Salt Lake Tribune/December 3, 2005

Phoenix -- A public school district that serves a community dominated by a polygamist sect will be placed under state financial control under an agreement disclosed Friday.

The agreement reached between the Colorado City Unified School District and the Arizona Attorney General's Office is subject to approval by the state Board of Education, which will consider it Monday. Acceptance would cancel a Dec. 8-9 hearing that the board had scheduled to consider a receivership petition filed by state officials.

The agreement calls for the Board of Education to appoint a receiver to oversee the district's financial administration. The agreement states that the district does not admit wrongdoing but that it settled with the state to avoid the costs of litigation ''and to ensure the continuity of educational services provided to the students of the district.''

The agreement also calls for the retirement and resignation of Alvin Barlow, the district's superintendent, and Jeffrey Jessop, business manager, on Dec. 31. They're to be placed on non-administrative duties in the meantime if the state board approves the agreement.

State officials filed to take over the district in August, alleging that taxpayers and students have been harmed by mismanagement that included purchase of a nearly $200,000 airplane, questionable dealings concerning buildings and equipment and poor fiscal practices that kept teachers from being paid for two months last year.
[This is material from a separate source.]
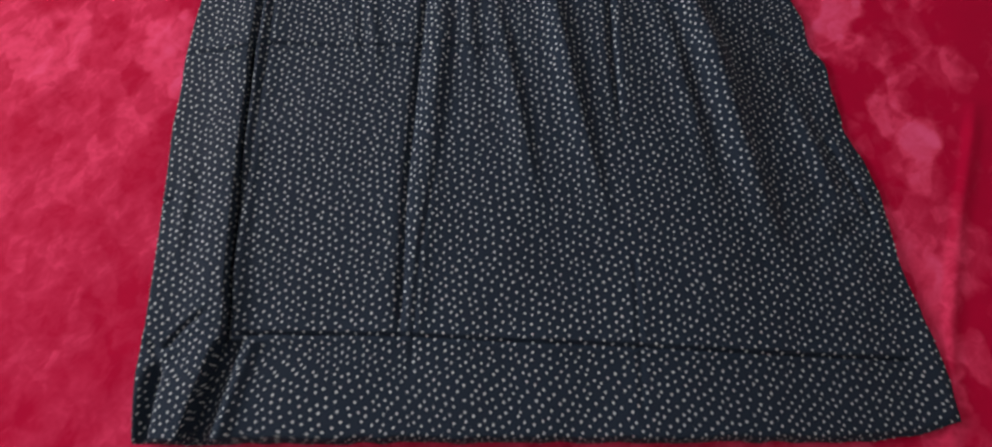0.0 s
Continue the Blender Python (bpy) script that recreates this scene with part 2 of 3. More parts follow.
    stain = n.step(n.noise(p, 22.0, 4.0, 0.65), 0.34, 0.56)
    ground = n.mix(n.math("MULTIPLY", stain, 0.52), ground, (0.26, 0.235, 0.145, 1))
    slub = n.step(n.noise(n.vec("MULTIPLY", p, (90.0, 420.0, 1.0)), 1.0, 2.0), 0.30, 0.42)
    ground = n.mix(n.math("MULTIPLY", slub, 0.35), ground, (0.24, 0.22, 0.15, 1))
    worn = n.math("ADD", 0.70, n.math("MULTIPLY", n.noise(p, 700.0, 2.0), 0.5))
    color = n.mix(n.math("MULTIPLY", most(line), n.math("MULTIPLY", worn, 0.8)), ground, (0.105, 0.095, 0.06, 1))
    color = n.mix(n.math("MULTIPLY", most(white), 0.92), color, (0.62, 0.60, 0.46, 1))
    color = n.mix(n.math("MULTIPLY", most(leaf), n.math("MULTIPLY", worn, 0.97)), color, (0.024, 0.052, 0.020, 1))
    color = n.mix(n.math("MULTIPLY", most(eye), 0.75), color, (0.030, 0.055, 0.027, 1))
    return n.done(color, 0.85, weave(n, p, 0.0012), 0.3, 0.0005, 0.05, (1, 1, 1, 1), 0.5, 0.2)


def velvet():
    """Crushed pile: brushed one way it shows deep crimson, the other way pale pink; its sheen is painted as fixed
    colour.
    """
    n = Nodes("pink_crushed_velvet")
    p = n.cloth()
    nap_sheen = n.put("ShaderNodeAttribute", attribute_name="nap_sheen").outputs["Fac"]

    def drift(scale, detail, reach, vector):
        w = n.put("ShaderNodeTexNoise", {"Vector": vector, "Scale": scale, "Detail": detail, "Roughness": 0.5}).outputs["Color"]
        return n.vec("ADD", vector, n.vec("MULTIPLY", n.vec("SUBTRACT", w, (0.5, 0.5, 0.5)), (reach, reach, 0.0)))

    def strokes(vector, stretch, turn, soft):
        """Patches of pile that lie each its own way, longer than wide."""
        t = n.put("ShaderNodeVectorRotate", {"Vector": vector, "Angle": turn}, rotation_type="Z_AXIS").outputs[0]
        c = n.put("ShaderNodeTexVoronoi", {"Vector": n.vec("MULTIPLY", t, stretch), "Scale": 1.0, "Smoothness": soft, "Randomness": 1.0}, voronoi_dimensions="2D", feature="SMOOTH_F1")
        return n.put("ShaderNodeSeparateColor", (c.outputs["Color"],)).outputs[0]

    wide = drift(9.0, 2.0, 0.07, p)
    close = drift(32.0, 3.0, 0.035, p)
    broad = strokes(wide, (17.0, 9.0, 1.0), 0.55, 0.35)
    small = strokes(close, (48.0, 22.0, 1.0), -0.25, 0.30)
    tuft = strokes(close, (95.0, 60.0, 1.0), 0.8, 0.45)
    turned = n.put("ShaderNodeVectorRotate", {"Vector": wide, "Angle": 0.75}, rotation_type="Z_AXIS").outputs[0]
    streak = n.noise(n.vec("MULTIPLY", turned, (40.0, 10.0, 1.0)), 1.0, 6.0, 0.62, 0.5)
    brush = n.noise(close, 75.0, 5.0, 0.7, 0.6)
    swirl = n.noise(p, 8.0, 4.0, 0.55, 0.5)
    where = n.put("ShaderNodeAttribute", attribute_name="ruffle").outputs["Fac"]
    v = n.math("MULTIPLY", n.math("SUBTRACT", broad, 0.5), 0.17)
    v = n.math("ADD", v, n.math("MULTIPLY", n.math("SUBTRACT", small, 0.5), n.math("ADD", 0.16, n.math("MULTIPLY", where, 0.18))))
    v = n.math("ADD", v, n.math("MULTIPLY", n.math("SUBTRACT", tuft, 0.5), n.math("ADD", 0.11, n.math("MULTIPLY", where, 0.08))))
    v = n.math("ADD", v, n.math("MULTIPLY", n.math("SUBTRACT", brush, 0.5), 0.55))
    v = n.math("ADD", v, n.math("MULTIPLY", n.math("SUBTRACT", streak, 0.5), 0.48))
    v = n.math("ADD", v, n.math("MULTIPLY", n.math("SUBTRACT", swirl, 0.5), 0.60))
    v = n.math("ADD", n.math("MULTIPLY", nap_sheen, 0.31), n.math("ADD", v, 0.455))
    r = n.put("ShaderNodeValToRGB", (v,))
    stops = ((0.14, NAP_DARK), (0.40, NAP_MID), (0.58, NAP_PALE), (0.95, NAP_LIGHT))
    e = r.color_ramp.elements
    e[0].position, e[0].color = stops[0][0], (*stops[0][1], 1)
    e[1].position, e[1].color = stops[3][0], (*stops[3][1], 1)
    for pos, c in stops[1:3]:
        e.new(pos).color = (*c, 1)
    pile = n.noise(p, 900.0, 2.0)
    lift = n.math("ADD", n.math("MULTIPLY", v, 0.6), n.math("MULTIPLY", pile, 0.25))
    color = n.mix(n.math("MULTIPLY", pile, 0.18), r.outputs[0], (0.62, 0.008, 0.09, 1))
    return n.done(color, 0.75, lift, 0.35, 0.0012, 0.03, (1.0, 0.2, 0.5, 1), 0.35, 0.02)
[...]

Colorado City, north of the Grand Canyon in a secluded area of northwestern Arizona, is dominated by the polygamist Fundamentalist Church of Jesus Christ of Latter Day Saints. The sect, which has an estimated 10,000 members, dominates Colorado City and neighboring Hildale, Utah, and also has enclaves in Texas' Schleicher County and in Bountiful, British Columbia.

The receivership petition is one of several fronts in which Arizona and Utah authorities are placing pressure on the leadership of the fundamentalist church.

In Utah, the state attorney general this year obtained a court order removing fugitive church leader Warren Jeffs and other church leaders from management of the United Effort Plan

Trust, which holds the FLDS' real estate assets.

Jeffs is sought on an Arizona indictment charging that he arranged a marriage between a 16-year-old girl and a man who was already married.